• [STATED EXERCISE] Go through the data below and copy it exactly, skipping every picture.

• [DATA SECTION]
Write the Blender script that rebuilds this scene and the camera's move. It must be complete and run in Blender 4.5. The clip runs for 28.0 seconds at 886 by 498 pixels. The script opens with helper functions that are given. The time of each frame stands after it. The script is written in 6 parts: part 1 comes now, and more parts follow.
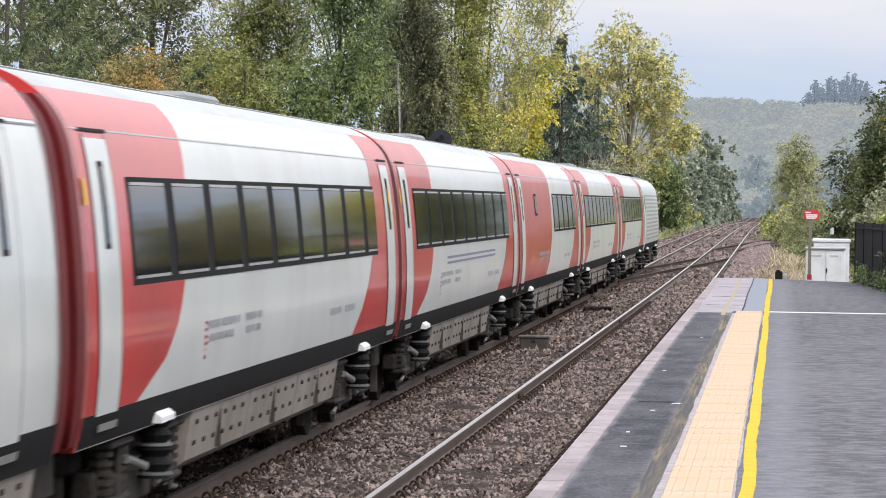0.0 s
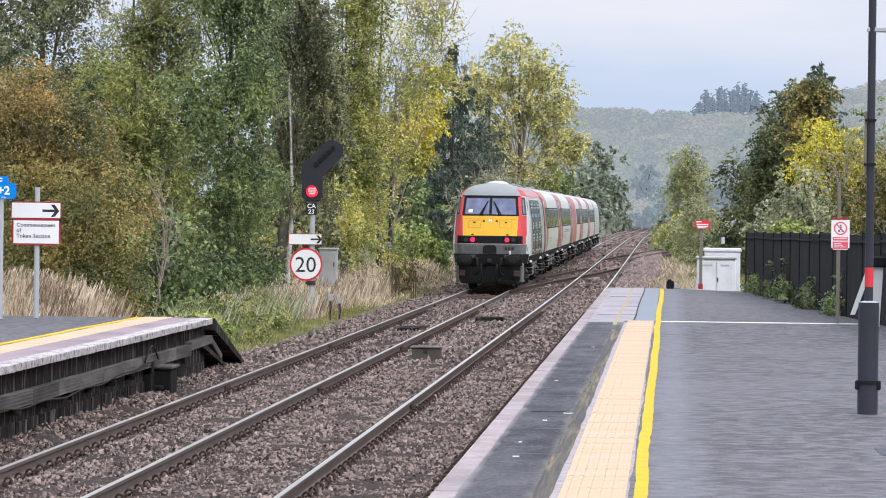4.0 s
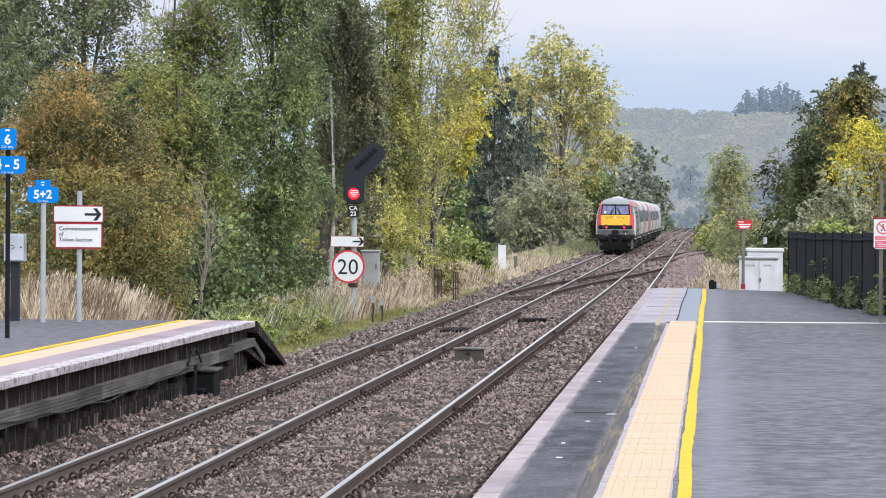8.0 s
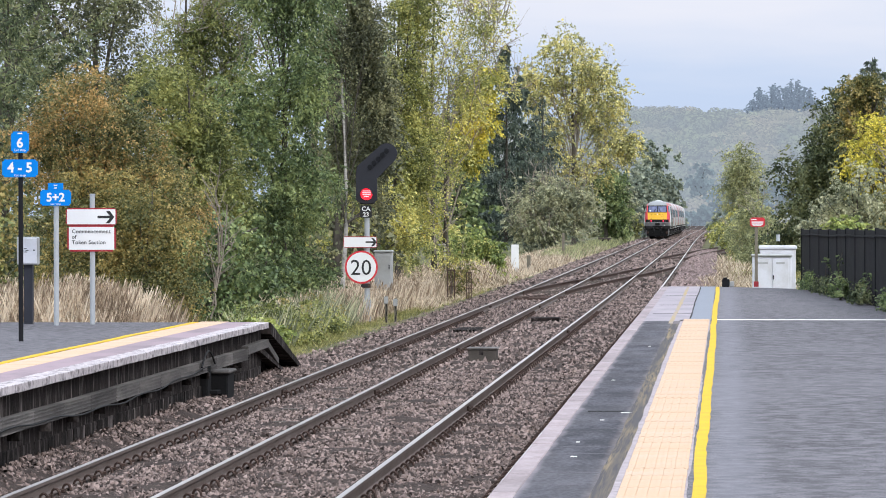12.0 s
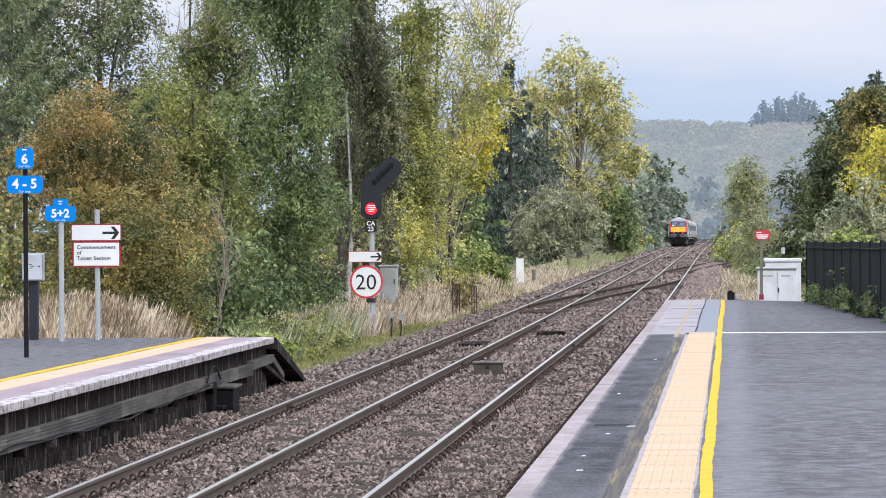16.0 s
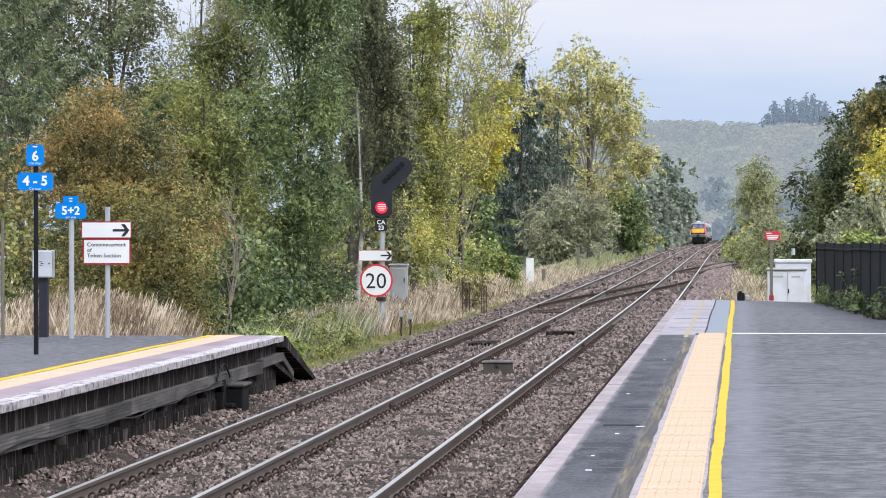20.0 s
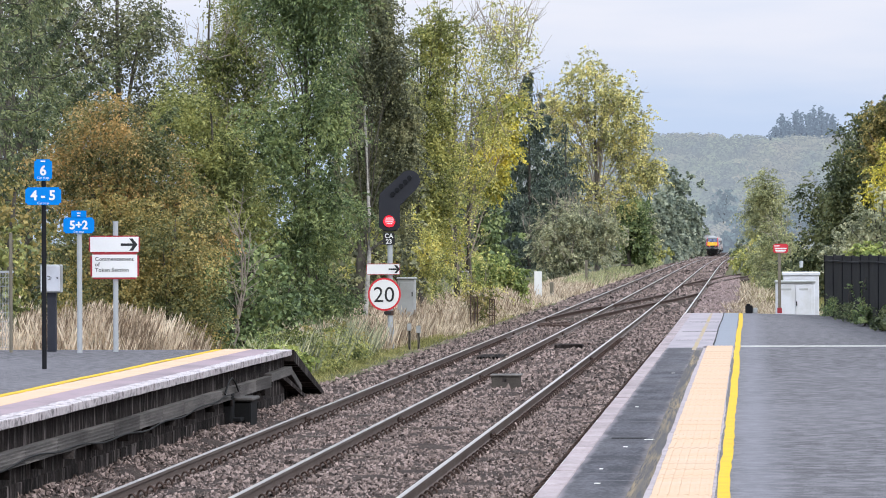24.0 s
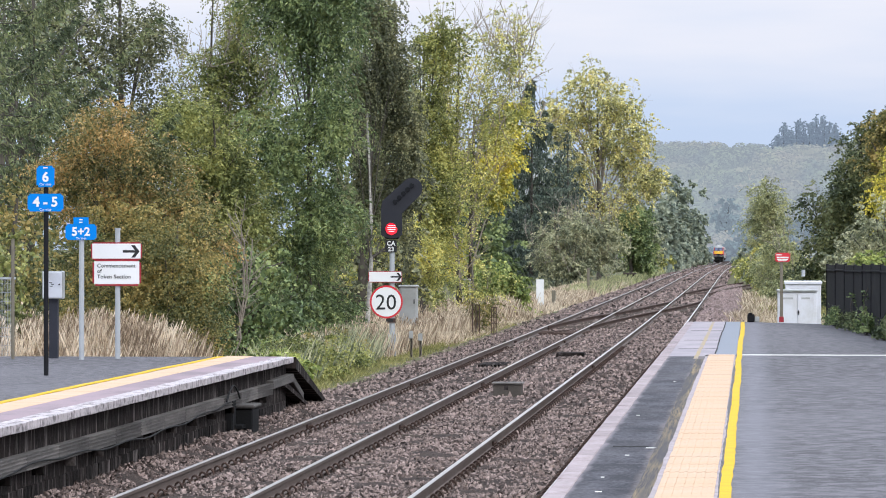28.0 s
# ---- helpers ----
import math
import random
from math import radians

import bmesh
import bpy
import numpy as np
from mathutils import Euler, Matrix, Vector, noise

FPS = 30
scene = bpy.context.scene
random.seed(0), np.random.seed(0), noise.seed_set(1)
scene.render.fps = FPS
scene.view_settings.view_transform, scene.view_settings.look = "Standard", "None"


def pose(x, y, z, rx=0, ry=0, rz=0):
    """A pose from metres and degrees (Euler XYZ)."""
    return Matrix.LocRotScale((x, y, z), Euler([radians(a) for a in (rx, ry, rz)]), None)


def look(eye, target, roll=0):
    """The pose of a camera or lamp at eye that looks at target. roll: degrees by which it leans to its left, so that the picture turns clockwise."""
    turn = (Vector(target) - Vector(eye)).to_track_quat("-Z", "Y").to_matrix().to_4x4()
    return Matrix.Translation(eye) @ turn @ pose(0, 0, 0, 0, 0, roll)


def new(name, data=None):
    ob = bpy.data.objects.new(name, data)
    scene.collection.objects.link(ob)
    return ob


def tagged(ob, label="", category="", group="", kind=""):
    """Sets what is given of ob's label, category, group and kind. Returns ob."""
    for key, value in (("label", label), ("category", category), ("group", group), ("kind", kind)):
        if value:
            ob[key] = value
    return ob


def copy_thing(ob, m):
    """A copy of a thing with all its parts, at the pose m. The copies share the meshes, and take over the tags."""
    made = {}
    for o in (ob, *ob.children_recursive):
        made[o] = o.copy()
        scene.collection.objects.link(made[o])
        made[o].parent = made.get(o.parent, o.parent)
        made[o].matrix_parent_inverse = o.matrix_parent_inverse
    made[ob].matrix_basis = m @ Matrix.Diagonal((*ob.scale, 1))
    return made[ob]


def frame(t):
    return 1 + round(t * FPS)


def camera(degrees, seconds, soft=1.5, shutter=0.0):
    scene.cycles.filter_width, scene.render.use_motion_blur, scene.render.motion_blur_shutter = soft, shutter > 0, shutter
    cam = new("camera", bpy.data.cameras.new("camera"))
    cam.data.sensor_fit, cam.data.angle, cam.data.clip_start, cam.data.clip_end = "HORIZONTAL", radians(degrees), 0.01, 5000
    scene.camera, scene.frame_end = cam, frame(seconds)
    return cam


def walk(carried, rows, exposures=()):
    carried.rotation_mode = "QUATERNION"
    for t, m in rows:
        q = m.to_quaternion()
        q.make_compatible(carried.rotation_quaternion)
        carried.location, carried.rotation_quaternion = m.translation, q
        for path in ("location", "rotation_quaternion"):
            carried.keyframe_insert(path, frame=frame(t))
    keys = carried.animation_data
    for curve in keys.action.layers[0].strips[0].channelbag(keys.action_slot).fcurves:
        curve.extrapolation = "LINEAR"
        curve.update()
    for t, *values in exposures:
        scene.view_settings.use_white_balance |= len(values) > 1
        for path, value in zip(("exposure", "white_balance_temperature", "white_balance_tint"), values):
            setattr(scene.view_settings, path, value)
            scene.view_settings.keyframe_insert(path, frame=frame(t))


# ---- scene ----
# ---- camera: one spot on the platform, panned by hand ----
EYE = (0.0, 0.0, 2.845)
cam = camera(13.155, 28.0, soft=1.0, shutter=0.2)
# seconds, turn to the left, tilt up, lean (degrees)
HEADINGS = [
    (0, 4.993, -0.767, -0.878), (0.5, 4.678, -0.758, -0.753), (1, 4.315, -0.767, -0.853), (1.5, 3.945, -0.755, -0.903),
    (2, 3.650, -0.722, -0.894), (2.5, 3.447, -0.668, -0.888), (3, 3.347, -0.622, -0.818), (3.5, 3.320, -0.587, -0.725),
    (5.5, 3.691, -0.594, -0.578), (6, 3.830, -0.598, -0.556), (6.5, 3.919, -0.592, -0.499), (7, 3.958, -0.576, -0.455),
    (7.5, 3.985, -0.564, -0.433), (8, 4.008, -0.568, -0.359), (8.5, 4.042, -0.577, -0.268), (9, 4.072, -0.583, -0.205),
    (9.5, 4.084, -0.579, -0.141), (10, 4.090, -0.594, -0.053), (10.5, 4.111, -0.602, -0.019), (11, 4.137, -0.595, 0.019),
    (11.5, 4.167, -0.586, 0.072), (12, 4.201, -0.569, 0.079), (12.5, 4.204, -0.556, 0.131), (14.5, 4.215, -0.420, 0.317),
    (15, 4.230, -0.395, 0.336), (15.5, 4.256, -0.373, 0.336), (16, 4.274, -0.356, 0.336), (16.5, 4.302, -0.317, 0.332),
    (17, 4.331, -0.305, 0.320), (17.5, 4.344, -0.303, 0.282), (18, 4.358, -0.310, 0.241), (18.5, 4.387, -0.324, 0.165),
    (19, 4.411, -0.344, 0.080), (19.5, 4.428, -0.355, 0.036), (20, 4.425, -0.368, 0.040), (20.5, 4.409, -0.371, 0.072),
    (21, 4.409, -0.349, 0.135), (21.5, 4.436, -0.293, 0.184), (23.5, 4.542, -0.171, 0.250), (24, 4.543, -0.166, 0.189),
    (24.5, 4.549, -0.166, 0.058), (25, 4.531, -0.149, -0.055), (25.5, 4.514, -0.108, -0.065), (26, 4.492, -0.077, -0.124),
    (26.5, 4.486, -0.063, -0.089), (27, 4.500, -0.055, -0.059), (27.5, 4.541, -0.054, -0.013), (28, 4.574, -0.050, 0.000),
]
walk(cam, [(t, Matrix.Translation(EYE) @ pose(0, 0, 0, 0, 0, a) @ pose(0, 0, 0, 90 + p) @ pose(0, 0, 0, 0, 0, -r))
           for t, a, p, r in HEADINGS],
     exposures=[(0, 0, 6850, 10), (1, 0, 6900, 10), (2, 0, 6750, 10), (3.5, 0, 6580, 10), (8, 0, 6500, 10), (14, 0, 6450, 10), (28, 0, 6400, 10)])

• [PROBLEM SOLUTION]
Write the Blender script that rebuilds this scene and the camera's move. It must be complete and run in Blender 4.5. The clip runs for 28.0 seconds at 886 by 498 pixels. The script opens with helper functions that are given. The time of each frame stands after it. The script is written in 6 parts: part 1 comes now, and more parts follow.
0.0 s
4.0 s
8.0 s
12.0 s
16.0 s
20.0 s
24.0 s
28.0 s
# ---- helpers ----
import math
import random
from math import radians

import bmesh
import bpy
import numpy as np
from mathutils import Euler, Matrix, Vector, noise

FPS = 30
scene = bpy.context.scene
random.seed(0), np.random.seed(0), noise.seed_set(1)
scene.render.fps = FPS
scene.view_settings.view_transform, scene.view_settings.look = "Standard", "None"


def pose(x, y, z, rx=0, ry=0, rz=0):
    """A pose from metres and degrees (Euler XYZ)."""
    return Matrix.LocRotScale((x, y, z), Euler([radians(a) for a in (rx, ry, rz)]), None)


def look(eye, target, roll=0):
    """The pose of a camera or lamp at eye that looks at target. roll: degrees by which it leans to its left, so that the picture turns clockwise."""
    turn = (Vector(target) - Vector(eye)).to_track_quat("-Z", "Y").to_matrix().to_4x4()
    return Matrix.Translation(eye) @ turn @ pose(0, 0, 0, 0, 0, roll)


def new(name, data=None):
    ob = bpy.data.objects.new(name, data)
    scene.collection.objects.link(ob)
    return ob


def tagged(ob, label="", category="", group="", kind=""):
    """Sets what is given of ob's label, category, group and kind. Returns ob."""
    for key, value in (("label", label), ("category", category), ("group", group), ("kind", kind)):
        if value:
            ob[key] = value
    return ob


def copy_thing(ob, m):
    """A copy of a thing with all its parts, at the pose m. The copies share the meshes, and take over the tags."""
    made = {}
    for o in (ob, *ob.children_recursive):
        made[o] = o.copy()
        scene.collection.objects.link(made[o])
        made[o].parent = made.get(o.parent, o.parent)
        made[o].matrix_parent_inverse = o.matrix_parent_inverse
    made[ob].matrix_basis = m @ Matrix.Diagonal((*ob.scale, 1))
    return made[ob]


def frame(t):
    return 1 + round(t * FPS)


def camera(degrees, seconds, soft=1.5, shutter=0.0):
    scene.cycles.filter_width, scene.render.use_motion_blur, scene.render.motion_blur_shutter = soft, shutter > 0, shutter
    cam = new("camera", bpy.data.cameras.new("camera"))
    cam.data.sensor_fit, cam.data.angle, cam.data.clip_start, cam.data.clip_end = "HORIZONTAL", radians(degrees), 0.01, 5000
    scene.camera, scene.frame_end = cam, frame(seconds)
    return cam


def walk(carried, rows, exposures=()):
    carried.rotation_mode = "QUATERNION"
    for t, m in rows:
        q = m.to_quaternion()
        q.make_compatible(carried.rotation_quaternion)
        carried.location, carried.rotation_quaternion = m.translation, q
        for path in ("location", "rotation_quaternion"):
            carried.keyframe_insert(path, frame=frame(t))
    keys = carried.animation_data
    for curve in keys.action.layers[0].strips[0].channelbag(keys.action_slot).fcurves:
        curve.extrapolation = "LINEAR"
        curve.update()
    for t, *values in exposures:
        scene.view_settings.use_white_balance |= len(values) > 1
        for path, value in zip(("exposure", "white_balance_temperature", "white_balance_tint"), values):
            setattr(scene.view_settings, path, value)
            scene.view_settings.keyframe_insert(path, frame=frame(t))


# ---- scene ----
# ---- camera: one spot on the platform, panned by hand ----
EYE = (0.0, 0.0, 2.845)
cam = camera(13.155, 28.0, soft=1.0, shutter=0.2)
# seconds, turn to the left, tilt up, lean (degrees)
HEADINGS = [
    (0, 4.993, -0.767, -0.878), (0.5, 4.678, -0.758, -0.753), (1, 4.315, -0.767, -0.853), (1.5, 3.945, -0.755, -0.903),
    (2, 3.650, -0.722, -0.894), (2.5, 3.447, -0.668, -0.888), (3, 3.347, -0.622, -0.818), (3.5, 3.320, -0.587, -0.725),
    (5.5, 3.691, -0.594, -0.578), (6, 3.830, -0.598, -0.556), (6.5, 3.919, -0.592, -0.499), (7, 3.958, -0.576, -0.455),
    (7.5, 3.985, -0.564, -0.433), (8, 4.008, -0.568, -0.359), (8.5, 4.042, -0.577, -0.268), (9, 4.072, -0.583, -0.205),
    (9.5, 4.084, -0.579, -0.141), (10, 4.090, -0.594, -0.053), (10.5, 4.111, -0.602, -0.019), (11, 4.137, -0.595, 0.019),
    (11.5, 4.167, -0.586, 0.072), (12, 4.201, -0.569, 0.079), (12.5, 4.204, -0.556, 0.131), (14.5, 4.215, -0.420, 0.317),
    (15, 4.230, -0.395, 0.336), (15.5, 4.256, -0.373, 0.336), (16, 4.274, -0.356, 0.336), (16.5, 4.302, -0.317, 0.332),
    (17, 4.331, -0.305, 0.320), (17.5, 4.344, -0.303, 0.282), (18, 4.358, -0.310, 0.241), (18.5, 4.387, -0.324, 0.165),
    (19, 4.411, -0.344, 0.080), (19.5, 4.428, -0.355, 0.036), (20, 4.425, -0.368, 0.040), (20.5, 4.409, -0.371, 0.072),
    (21, 4.409, -0.349, 0.135), (21.5, 4.436, -0.293, 0.184), (23.5, 4.542, -0.171, 0.250), (24, 4.543, -0.166, 0.189),
    (24.5, 4.549, -0.166, 0.058), (25, 4.531, -0.149, -0.055), (25.5, 4.514, -0.108, -0.065), (26, 4.492, -0.077, -0.124),
    (26.5, 4.486, -0.063, -0.089), (27, 4.500, -0.055, -0.059), (27.5, 4.541, -0.054, -0.013), (28, 4.574, -0.050, 0.000),
]
walk(cam, [(t, Matrix.Translation(EYE) @ pose(0, 0, 0, 0, 0, a) @ pose(0, 0, 0, 90 + p) @ pose(0, 0, 0, 0, 0, -r))
           for t, a, p, r in HEADINGS],
     exposures=[(0, 0, 6850, 10), (1, 0, 6900, 10), (2, 0, 6750, 10), (3.5, 0, 6580, 10), (8, 0, 6500, 10), (14, 0, 6450, 10), (28, 0, 6400, 10)])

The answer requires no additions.